### Problem to solve
Beginning with the first line, set down every line through the one containing "radians(degrees), 0.01, 5000", exactly as it appears, but not the pictures.

### Information supplied
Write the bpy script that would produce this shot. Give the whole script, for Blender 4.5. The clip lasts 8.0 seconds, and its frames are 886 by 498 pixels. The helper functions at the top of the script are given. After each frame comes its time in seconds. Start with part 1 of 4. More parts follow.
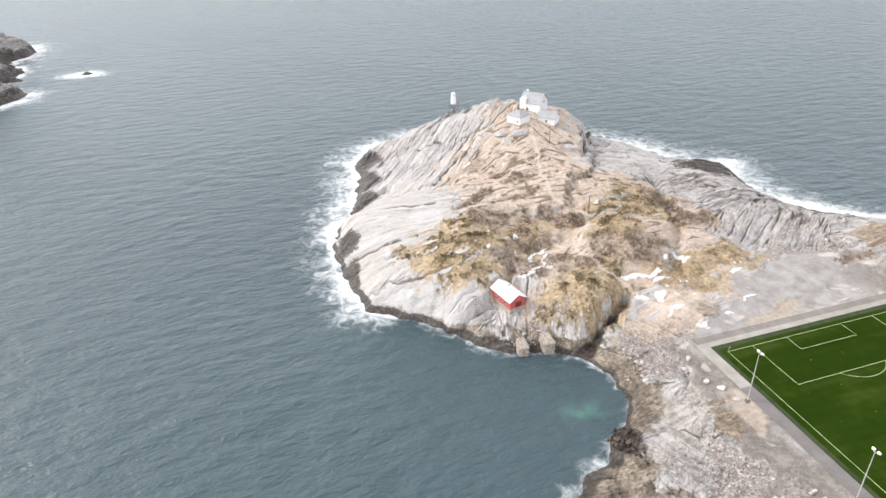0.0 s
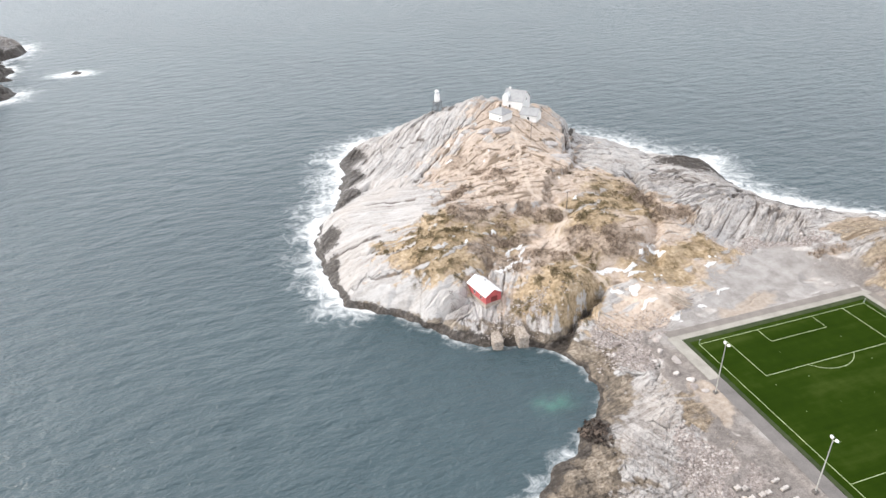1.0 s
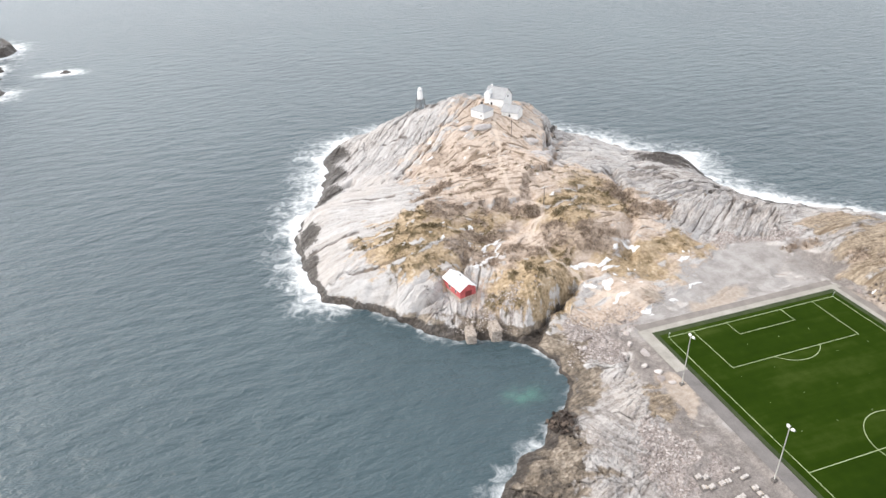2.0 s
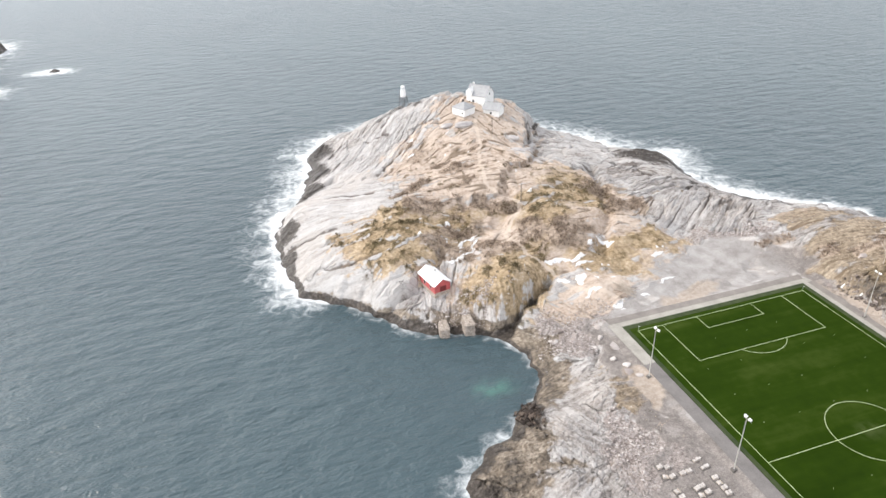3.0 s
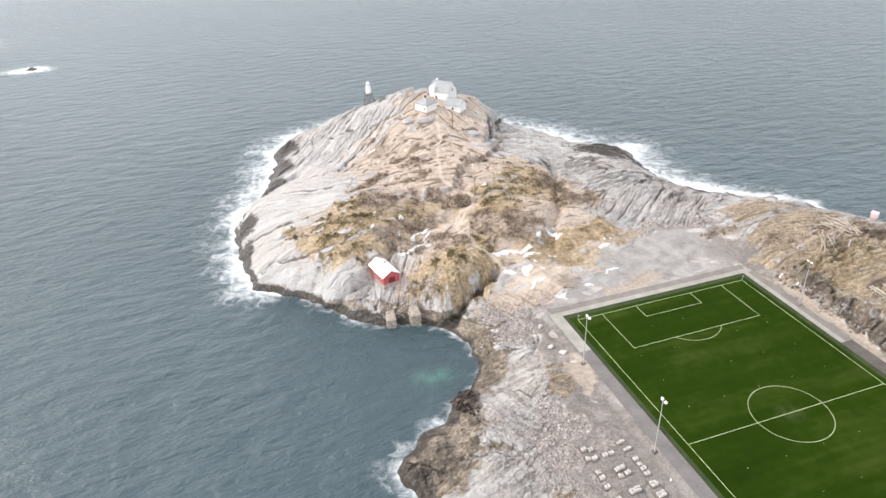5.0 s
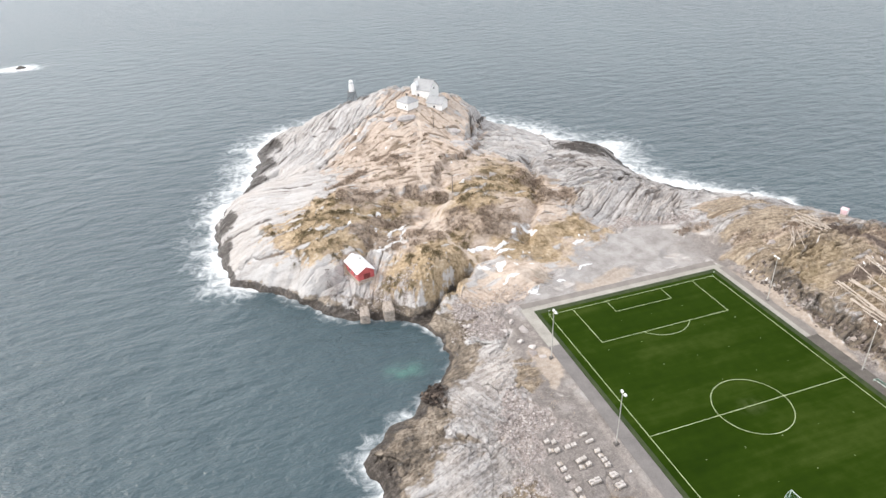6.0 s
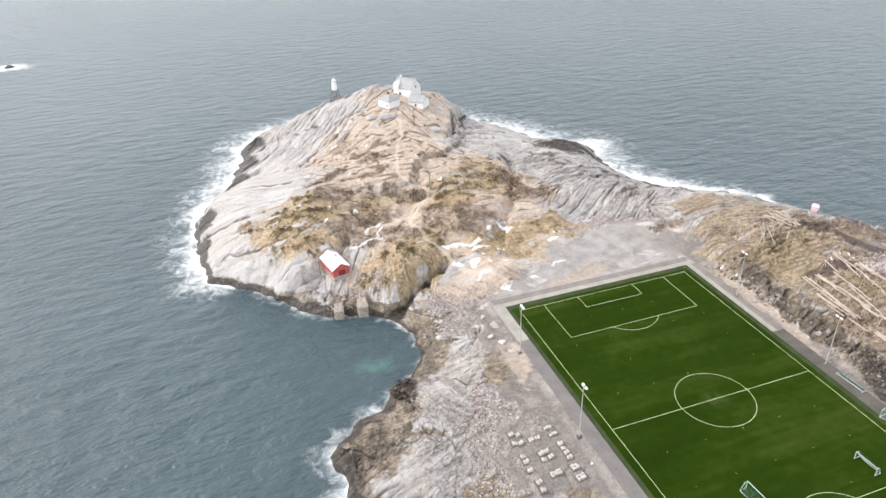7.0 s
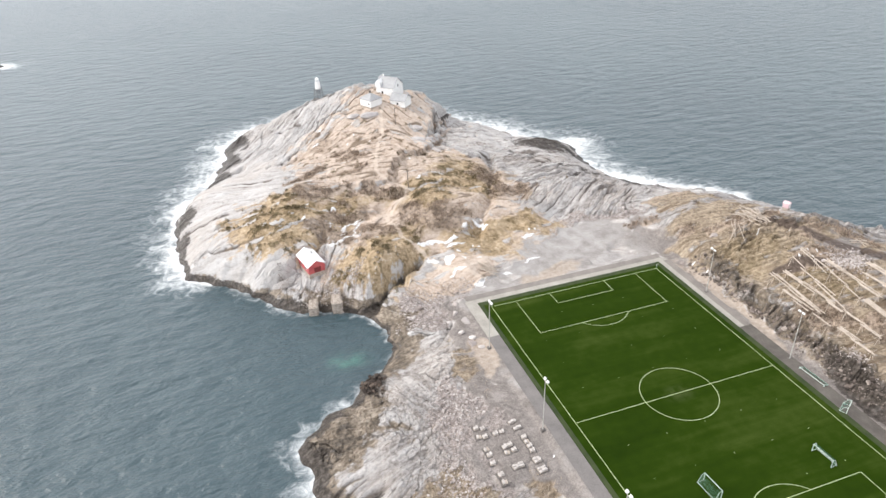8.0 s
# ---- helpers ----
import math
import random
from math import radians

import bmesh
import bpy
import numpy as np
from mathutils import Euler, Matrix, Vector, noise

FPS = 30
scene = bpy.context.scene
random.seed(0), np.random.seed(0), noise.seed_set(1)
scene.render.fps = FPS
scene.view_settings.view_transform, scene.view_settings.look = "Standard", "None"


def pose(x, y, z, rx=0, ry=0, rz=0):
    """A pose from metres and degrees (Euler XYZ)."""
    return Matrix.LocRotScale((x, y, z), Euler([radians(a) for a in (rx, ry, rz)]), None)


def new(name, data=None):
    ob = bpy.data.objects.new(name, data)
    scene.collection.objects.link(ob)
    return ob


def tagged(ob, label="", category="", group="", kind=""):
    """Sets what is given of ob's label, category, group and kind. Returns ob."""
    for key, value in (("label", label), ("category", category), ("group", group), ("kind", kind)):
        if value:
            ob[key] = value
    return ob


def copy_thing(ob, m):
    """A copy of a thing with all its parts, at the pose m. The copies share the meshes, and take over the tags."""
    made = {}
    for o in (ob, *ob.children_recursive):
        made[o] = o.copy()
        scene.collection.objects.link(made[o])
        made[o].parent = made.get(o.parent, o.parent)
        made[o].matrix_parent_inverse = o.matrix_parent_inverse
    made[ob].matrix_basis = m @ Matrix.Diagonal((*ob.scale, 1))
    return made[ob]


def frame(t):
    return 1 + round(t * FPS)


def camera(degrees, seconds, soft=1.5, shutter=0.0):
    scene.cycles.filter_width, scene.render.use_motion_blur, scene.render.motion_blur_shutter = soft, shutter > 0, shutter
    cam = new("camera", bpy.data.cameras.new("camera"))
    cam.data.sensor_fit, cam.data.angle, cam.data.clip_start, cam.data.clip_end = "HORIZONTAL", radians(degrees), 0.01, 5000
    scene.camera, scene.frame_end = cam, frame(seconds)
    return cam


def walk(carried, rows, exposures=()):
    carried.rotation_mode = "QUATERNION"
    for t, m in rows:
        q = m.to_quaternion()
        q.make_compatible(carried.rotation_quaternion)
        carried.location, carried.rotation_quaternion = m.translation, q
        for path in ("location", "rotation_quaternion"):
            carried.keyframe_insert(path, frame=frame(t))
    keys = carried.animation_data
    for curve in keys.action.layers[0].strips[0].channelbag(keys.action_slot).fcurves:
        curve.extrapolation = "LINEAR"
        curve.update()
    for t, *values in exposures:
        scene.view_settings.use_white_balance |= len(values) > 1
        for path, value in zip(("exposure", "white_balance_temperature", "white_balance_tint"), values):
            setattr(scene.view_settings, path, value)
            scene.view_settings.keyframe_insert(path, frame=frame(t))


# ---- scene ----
cam = camera(66.54, 8.0, soft=1.5)
# seconds, eye, (yaw, pitch, roll)
PATH = [
    (0, (-139.94, -63.37, 119.34), (-16.815, -29.485, -1.945)),
    (0.5, (-137.19, -65.47, 119.18), (-16.877, -29.515, -2.026)),
    (1, (-134.36, -67.61, 119.06), (-16.947, -29.547, -2.107)),
    (1.5, (-131.40, -69.89, 119.00), (-17.016, -29.592, -2.170)),
    (3, (-122.24, -76.67, 118.82), (-17.209, -29.719, -2.265)),
    (3.5, (-119.13, -78.90, 118.76), (-17.293, -29.764, -2.298)),
    (4, (-115.96, -81.20, 118.76), (-17.356, -29.812, -2.302)),
    (4.5, (-112.81, -83.49, 118.80), (-17.443, -29.849, -2.339)),
    (6, (-103.20, -90.26, 118.85), (-17.667, -29.984, -2.327)),
    (6.5, (-99.97, -92.49, 118.84), (-17.735, -30.018, -2.331)),
    (7, (-96.70, -94.63, 118.78), (-17.814, -30.040, -2.334)),
    (7.5, (-93.44, -96.82, 118.74), (-17.884, -30.059, -2.327)),
    (8, (-90.12, -99.09, 118.70), (-17.931, -30.064, -2.341)),
]
walk(cam, [(t, pose(*eye, 90 + pitch, 0, yaw) @ pose(0, 0, 0, 0, 0, roll)) for t, eye, (yaw, pitch, roll) in PATH],
     exposures=[(0, -0.08), (8, -0.08)])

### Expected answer
Write the bpy script that would produce this shot. Give the whole script, for Blender 4.5. The clip lasts 8.0 seconds, and its frames are 886 by 498 pixels. The helper functions at the top of the script are given. After each frame comes its time in seconds. Start with part 1 of 4. More parts follow.
0.0 s
1.0 s
2.0 s
3.0 s
5.0 s
6.0 s
7.0 s
8.0 s
# ---- helpers ----
import math
import random
from math import radians

import bmesh
import bpy
import numpy as np
from mathutils import Euler, Matrix, Vector, noise

FPS = 30
scene = bpy.context.scene
random.seed(0), np.random.seed(0), noise.seed_set(1)
scene.render.fps = FPS
scene.view_settings.view_transform, scene.view_settings.look = "Standard", "None"


def pose(x, y, z, rx=0, ry=0, rz=0):
    """A pose from metres and degrees (Euler XYZ)."""
    return Matrix.LocRotScale((x, y, z), Euler([radians(a) for a in (rx, ry, rz)]), None)


def new(name, data=None):
    ob = bpy.data.objects.new(name, data)
    scene.collection.objects.link(ob)
    return ob


def tagged(ob, label="", category="", group="", kind=""):
    """Sets what is given of ob's label, category, group and kind. Returns ob."""
    for key, value in (("label", label), ("category", category), ("group", group), ("kind", kind)):
        if value:
            ob[key] = value
    return ob


def copy_thing(ob, m):
    """A copy of a thing with all its parts, at the pose m. The copies share the meshes, and take over the tags."""
    made = {}
    for o in (ob, *ob.children_recursive):
        made[o] = o.copy()
        scene.collection.objects.link(made[o])
        made[o].parent = made.get(o.parent, o.parent)
        made[o].matrix_parent_inverse = o.matrix_parent_inverse
    made[ob].matrix_basis = m @ Matrix.Diagonal((*ob.scale, 1))
    return made[ob]


def frame(t):
    return 1 + round(t * FPS)


def camera(degrees, seconds, soft=1.5, shutter=0.0):
    scene.cycles.filter_width, scene.render.use_motion_blur, scene.render.motion_blur_shutter = soft, shutter > 0, shutter
    cam = new("camera", bpy.data.cameras.new("camera"))
    cam.data.sensor_fit, cam.data.angle, cam.data.clip_start, cam.data.clip_end = "HORIZONTAL", radians(degrees), 0.01, 5000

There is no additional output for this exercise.